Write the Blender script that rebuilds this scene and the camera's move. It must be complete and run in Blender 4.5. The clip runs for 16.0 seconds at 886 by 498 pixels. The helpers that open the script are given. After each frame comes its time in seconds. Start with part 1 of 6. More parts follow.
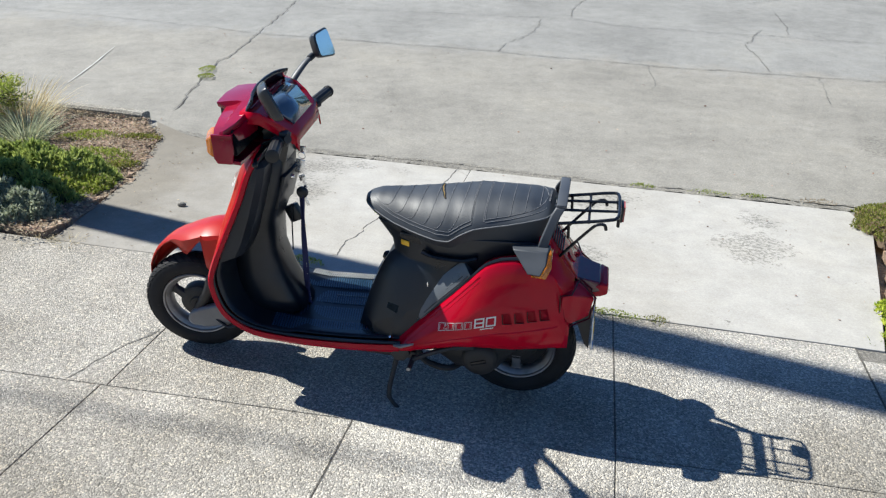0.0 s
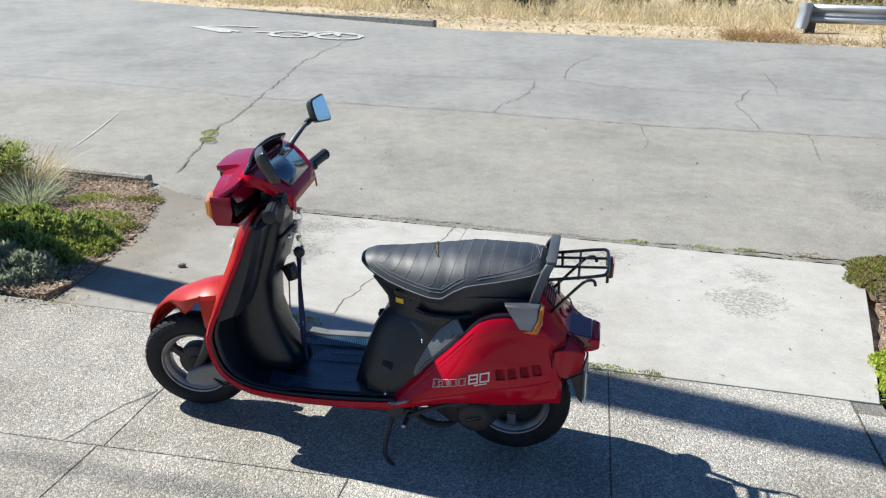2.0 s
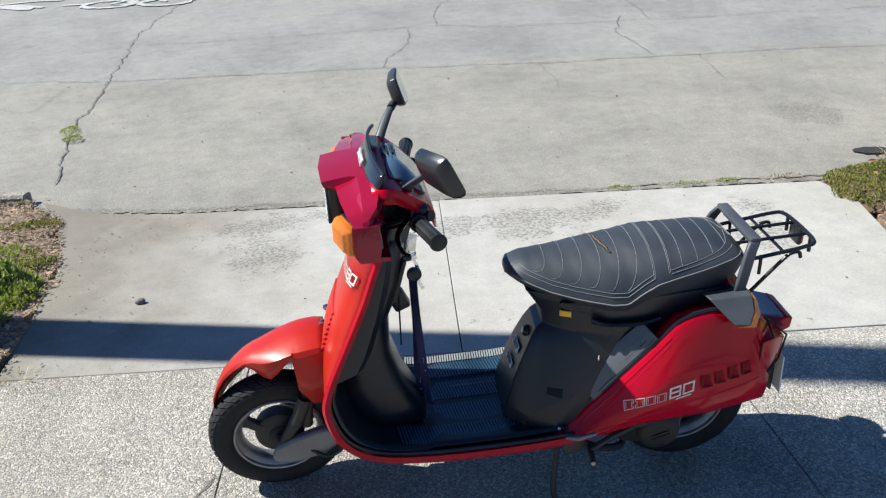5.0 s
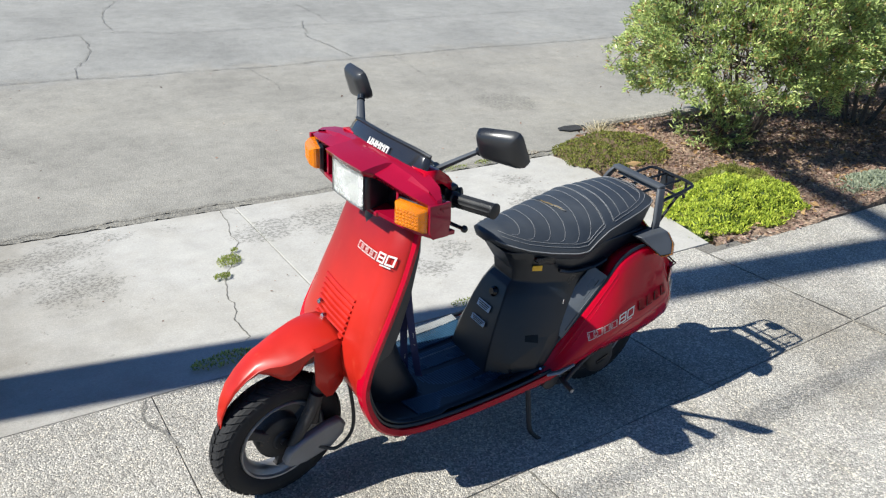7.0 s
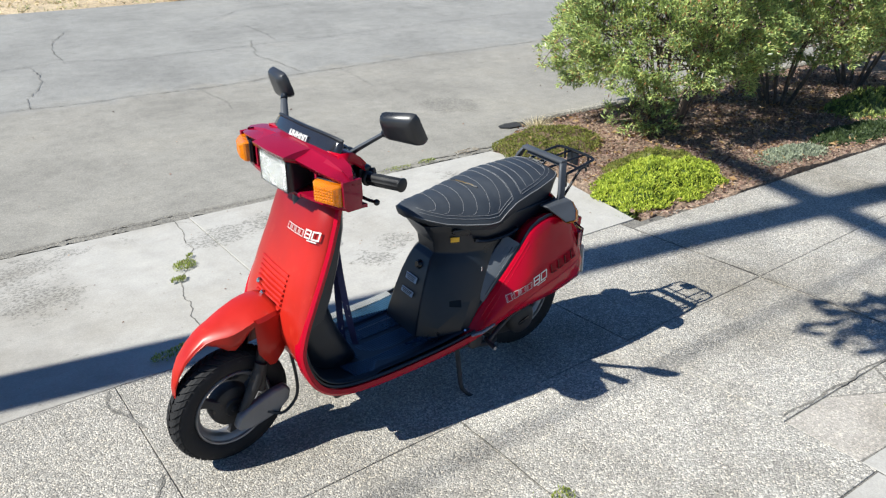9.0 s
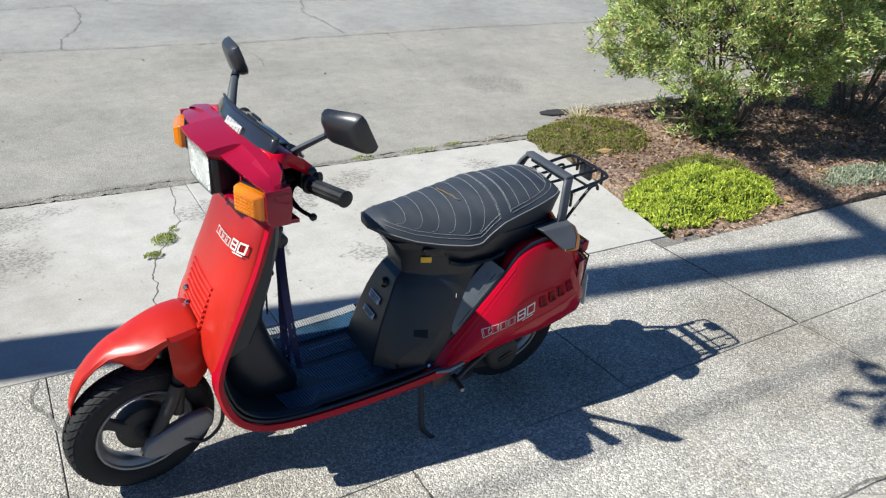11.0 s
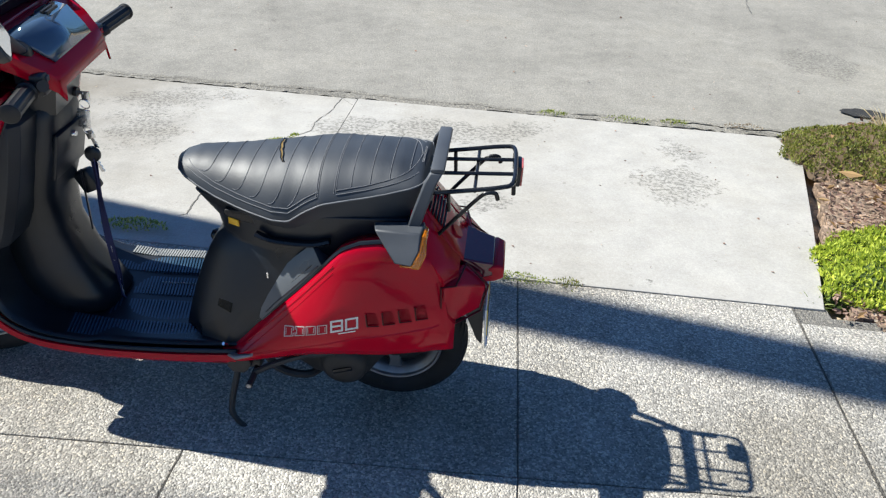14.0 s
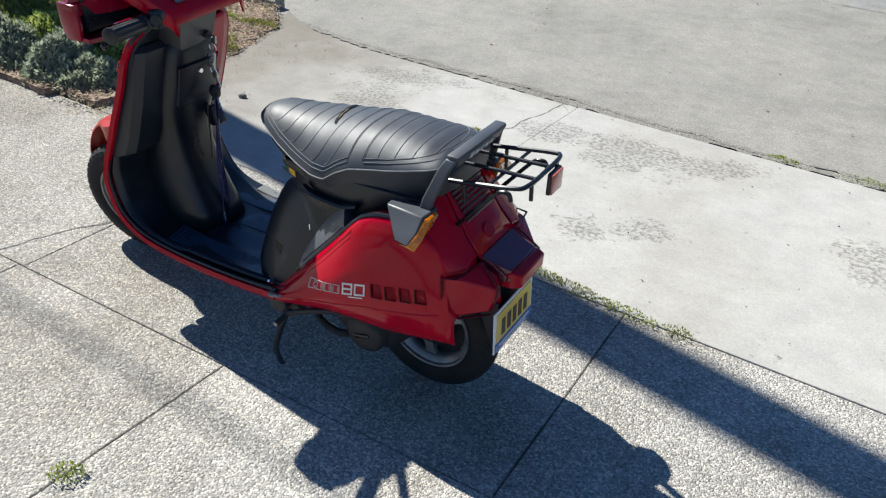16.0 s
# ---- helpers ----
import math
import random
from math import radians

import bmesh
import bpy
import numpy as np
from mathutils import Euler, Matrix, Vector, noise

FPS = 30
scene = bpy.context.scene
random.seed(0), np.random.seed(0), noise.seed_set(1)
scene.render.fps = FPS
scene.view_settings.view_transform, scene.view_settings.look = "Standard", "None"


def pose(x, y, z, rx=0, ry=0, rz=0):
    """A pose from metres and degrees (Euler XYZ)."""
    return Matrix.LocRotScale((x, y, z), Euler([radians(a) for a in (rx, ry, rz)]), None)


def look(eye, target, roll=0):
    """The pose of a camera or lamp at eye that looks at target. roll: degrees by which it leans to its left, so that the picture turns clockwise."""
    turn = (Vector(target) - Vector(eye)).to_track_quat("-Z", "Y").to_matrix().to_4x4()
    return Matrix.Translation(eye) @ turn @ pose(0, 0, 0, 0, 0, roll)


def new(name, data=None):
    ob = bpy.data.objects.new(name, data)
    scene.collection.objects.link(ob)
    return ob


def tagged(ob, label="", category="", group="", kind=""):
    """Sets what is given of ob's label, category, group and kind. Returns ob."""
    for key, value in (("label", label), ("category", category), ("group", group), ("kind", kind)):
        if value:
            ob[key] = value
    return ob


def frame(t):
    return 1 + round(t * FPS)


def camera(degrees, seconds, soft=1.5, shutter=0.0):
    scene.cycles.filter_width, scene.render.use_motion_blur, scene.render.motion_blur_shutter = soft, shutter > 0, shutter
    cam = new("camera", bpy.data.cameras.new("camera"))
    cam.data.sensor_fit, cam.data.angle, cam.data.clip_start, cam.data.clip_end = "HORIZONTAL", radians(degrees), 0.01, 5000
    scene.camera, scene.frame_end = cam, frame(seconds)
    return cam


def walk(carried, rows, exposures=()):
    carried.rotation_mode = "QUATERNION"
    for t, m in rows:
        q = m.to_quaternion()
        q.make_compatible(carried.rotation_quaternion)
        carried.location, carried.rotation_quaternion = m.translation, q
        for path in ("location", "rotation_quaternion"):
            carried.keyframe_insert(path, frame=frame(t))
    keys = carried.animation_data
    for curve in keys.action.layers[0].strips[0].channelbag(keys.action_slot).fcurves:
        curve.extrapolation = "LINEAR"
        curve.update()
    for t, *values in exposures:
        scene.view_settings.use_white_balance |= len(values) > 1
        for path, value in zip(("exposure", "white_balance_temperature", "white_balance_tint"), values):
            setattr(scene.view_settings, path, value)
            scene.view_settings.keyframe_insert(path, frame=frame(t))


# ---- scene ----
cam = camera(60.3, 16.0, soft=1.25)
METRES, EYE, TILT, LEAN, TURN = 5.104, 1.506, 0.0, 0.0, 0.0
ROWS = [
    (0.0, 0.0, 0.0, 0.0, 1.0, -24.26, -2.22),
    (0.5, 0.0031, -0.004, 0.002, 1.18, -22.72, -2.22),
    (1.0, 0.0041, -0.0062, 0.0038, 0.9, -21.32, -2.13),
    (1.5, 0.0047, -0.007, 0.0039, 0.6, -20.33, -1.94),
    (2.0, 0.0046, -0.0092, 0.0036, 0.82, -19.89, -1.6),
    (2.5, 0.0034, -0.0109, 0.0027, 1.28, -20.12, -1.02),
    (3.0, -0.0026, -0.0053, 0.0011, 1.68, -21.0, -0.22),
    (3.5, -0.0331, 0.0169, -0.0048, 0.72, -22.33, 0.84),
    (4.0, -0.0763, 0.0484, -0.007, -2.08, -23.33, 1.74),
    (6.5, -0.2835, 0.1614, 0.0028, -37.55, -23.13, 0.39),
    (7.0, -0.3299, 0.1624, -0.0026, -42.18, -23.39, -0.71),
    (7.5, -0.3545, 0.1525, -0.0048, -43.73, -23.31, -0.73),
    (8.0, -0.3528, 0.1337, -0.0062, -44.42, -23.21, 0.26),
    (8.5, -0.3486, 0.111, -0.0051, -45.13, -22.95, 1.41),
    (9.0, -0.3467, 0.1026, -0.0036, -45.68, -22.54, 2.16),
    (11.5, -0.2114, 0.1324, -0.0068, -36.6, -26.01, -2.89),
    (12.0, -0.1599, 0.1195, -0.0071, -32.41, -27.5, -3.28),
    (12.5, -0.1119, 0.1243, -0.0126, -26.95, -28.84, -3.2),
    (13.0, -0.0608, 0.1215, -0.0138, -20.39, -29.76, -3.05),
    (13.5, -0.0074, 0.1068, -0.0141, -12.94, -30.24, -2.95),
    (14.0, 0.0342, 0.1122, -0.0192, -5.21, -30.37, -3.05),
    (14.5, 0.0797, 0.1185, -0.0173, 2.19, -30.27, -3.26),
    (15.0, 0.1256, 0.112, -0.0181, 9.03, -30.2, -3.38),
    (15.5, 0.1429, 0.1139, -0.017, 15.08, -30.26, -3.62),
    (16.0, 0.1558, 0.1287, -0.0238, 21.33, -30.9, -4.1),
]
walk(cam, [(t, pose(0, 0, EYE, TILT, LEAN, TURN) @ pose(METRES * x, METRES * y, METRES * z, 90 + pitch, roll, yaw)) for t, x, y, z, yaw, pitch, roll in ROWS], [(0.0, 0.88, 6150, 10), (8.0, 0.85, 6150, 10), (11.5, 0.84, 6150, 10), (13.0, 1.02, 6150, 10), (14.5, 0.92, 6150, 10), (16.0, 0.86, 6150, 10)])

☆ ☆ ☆

# Written exercise
Leave out the pictures and print every line of the data exactly.

# Reply
Write the Blender script that rebuilds this scene and the camera's move. It must be complete and run in Blender 4.5. The clip runs for 16.0 seconds at 886 by 498 pixels. The helpers that open the script are given. After each frame comes its time in seconds. Start with part 1 of 6. More parts follow.
0.0 s
2.0 s
5.0 s
7.0 s
9.0 s
11.0 s
14.0 s
16.0 s
# ---- helpers ----
import math
import random
from math import radians

import bmesh
import bpy
import numpy as np
from mathutils import Euler, Matrix, Vector, noise

FPS = 30
scene = bpy.context.scene
random.seed(0), np.random.seed(0), noise.seed_set(1)
scene.render.fps = FPS
scene.view_settings.view_transform, scene.view_settings.look = "Standard", "None"


def pose(x, y, z, rx=0, ry=0, rz=0):
    """A pose from metres and degrees (Euler XYZ)."""
    return Matrix.LocRotScale((x, y, z), Euler([radians(a) for a in (rx, ry, rz)]), None)


def look(eye, target, roll=0):
    """The pose of a camera or lamp at eye that looks at target. roll: degrees by which it leans to its left, so that the picture turns clockwise."""
    turn = (Vector(target) - Vector(eye)).to_track_quat("-Z", "Y").to_matrix().to_4x4()
    return Matrix.Translation(eye) @ turn @ pose(0, 0, 0, 0, 0, roll)


def new(name, data=None):
    ob = bpy.data.objects.new(name, data)
    scene.collection.objects.link(ob)
    return ob


def tagged(ob, label="", category="", group="", kind=""):
    """Sets what is given of ob's label, category, group and kind. Returns ob."""
    for key, value in (("label", label), ("category", category), ("group", group), ("kind", kind)):
        if value:
            ob[key] = value
    return ob


def frame(t):
    return 1 + round(t * FPS)


def camera(degrees, seconds, soft=1.5, shutter=0.0):
    scene.cycles.filter_width, scene.render.use_motion_blur, scene.render.motion_blur_shutter = soft, shutter > 0, shutter
    cam = new("camera", bpy.data.cameras.new("camera"))
    cam.data.sensor_fit, cam.data.angle, cam.data.clip_start, cam.data.clip_end = "HORIZONTAL", radians(degrees), 0.01, 5000
    scene.camera, scene.frame_end = cam, frame(seconds)
    return cam


def walk(carried, rows, exposures=()):
    carried.rotation_mode = "QUATERNION"
    for t, m in rows:
        q = m.to_quaternion()
        q.make_compatible(carried.rotation_quaternion)
        carried.location, carried.rotation_quaternion = m.translation, q
        for path in ("location", "rotation_quaternion"):
            carried.keyframe_insert(path, frame=frame(t))
    keys = carried.animation_data
    for curve in keys.action.layers[0].strips[0].channelbag(keys.action_slot).fcurves:
        curve.extrapolation = "LINEAR"
        curve.update()
    for t, *values in exposures:
        scene.view_settings.use_white_balance |= len(values) > 1
        for path, value in zip(("exposure", "white_balance_temperature", "white_balance_tint"), values):
            setattr(scene.view_settings, path, value)
            scene.view_settings.keyframe_insert(path, frame=frame(t))


# ---- scene ----
cam = camera(60.3, 16.0, soft=1.25)
METRES, EYE, TILT, LEAN, TURN = 5.104, 1.506, 0.0, 0.0, 0.0
ROWS = [
    (0.0, 0.0, 0.0, 0.0, 1.0, -24.26, -2.22),
    (0.5, 0.0031, -0.004, 0.002, 1.18, -22.72, -2.22),
    (1.0, 0.0041, -0.0062, 0.0038, 0.9, -21.32, -2.13),
    (1.5, 0.0047, -0.007, 0.0039, 0.6, -20.33, -1.94),
    (2.0, 0.0046, -0.0092, 0.0036, 0.82, -19.89, -1.6),
    (2.5, 0.0034, -0.0109, 0.0027, 1.28, -20.12, -1.02),
    (3.0, -0.0026, -0.0053, 0.0011, 1.68, -21.0, -0.22),
    (3.5, -0.0331, 0.0169, -0.0048, 0.72, -22.33, 0.84),
    (4.0, -0.0763, 0.0484, -0.007, -2.08, -23.33, 1.74),
    (6.5, -0.2835, 0.1614, 0.0028, -37.55, -23.13, 0.39),
    (7.0, -0.3299, 0.1624, -0.0026, -42.18, -23.39, -0.71),
    (7.5, -0.3545, 0.1525, -0.0048, -43.73, -23.31, -0.73),
    (8.0, -0.3528, 0.1337, -0.0062, -44.42, -23.21, 0.26),
    (8.5, -0.3486, 0.111, -0.0051, -45.13, -22.95, 1.41),
    (9.0, -0.3467, 0.1026, -0.0036, -45.68, -22.54, 2.16),
    (11.5, -0.2114, 0.1324, -0.0068, -36.6, -26.01, -2.89),
    (12.0, -0.1599, 0.1195, -0.0071, -32.41, -27.5, -3.28),
    (12.5, -0.1119, 0.1243, -0.0126, -26.95, -28.84, -3.2),
    (13.0, -0.0608, 0.1215, -0.0138, -20.39, -29.76, -3.05),
    (13.5, -0.0074, 0.1068, -0.0141, -12.94, -30.24, -2.95),
    (14.0, 0.0342, 0.1122, -0.0192, -5.21, -30.37, -3.05),
    (14.5, 0.0797, 0.1185, -0.0173, 2.19, -30.27, -3.26),
    (15.0, 0.1256, 0.112, -0.0181, 9.03, -30.2, -3.38),
    (15.5, 0.1429, 0.1139, -0.017, 15.08, -30.26, -3.62),
    (16.0, 0.1558, 0.1287, -0.0238, 21.33, -30.9, -4.1),
]
walk(cam, [(t, pose(0, 0, EYE, TILT, LEAN, TURN) @ pose(METRES * x, METRES * y, METRES * z, 90 + pitch, roll, yaw)) for t, x, y, z, yaw, pitch, roll in ROWS], [(0.0, 0.88, 6150, 10), (8.0, 0.85, 6150, 10), (11.5, 0.84, 6150, 10), (13.0, 1.02, 6150, 10), (14.5, 0.92, 6150, 10), (16.0, 0.86, 6150, 10)])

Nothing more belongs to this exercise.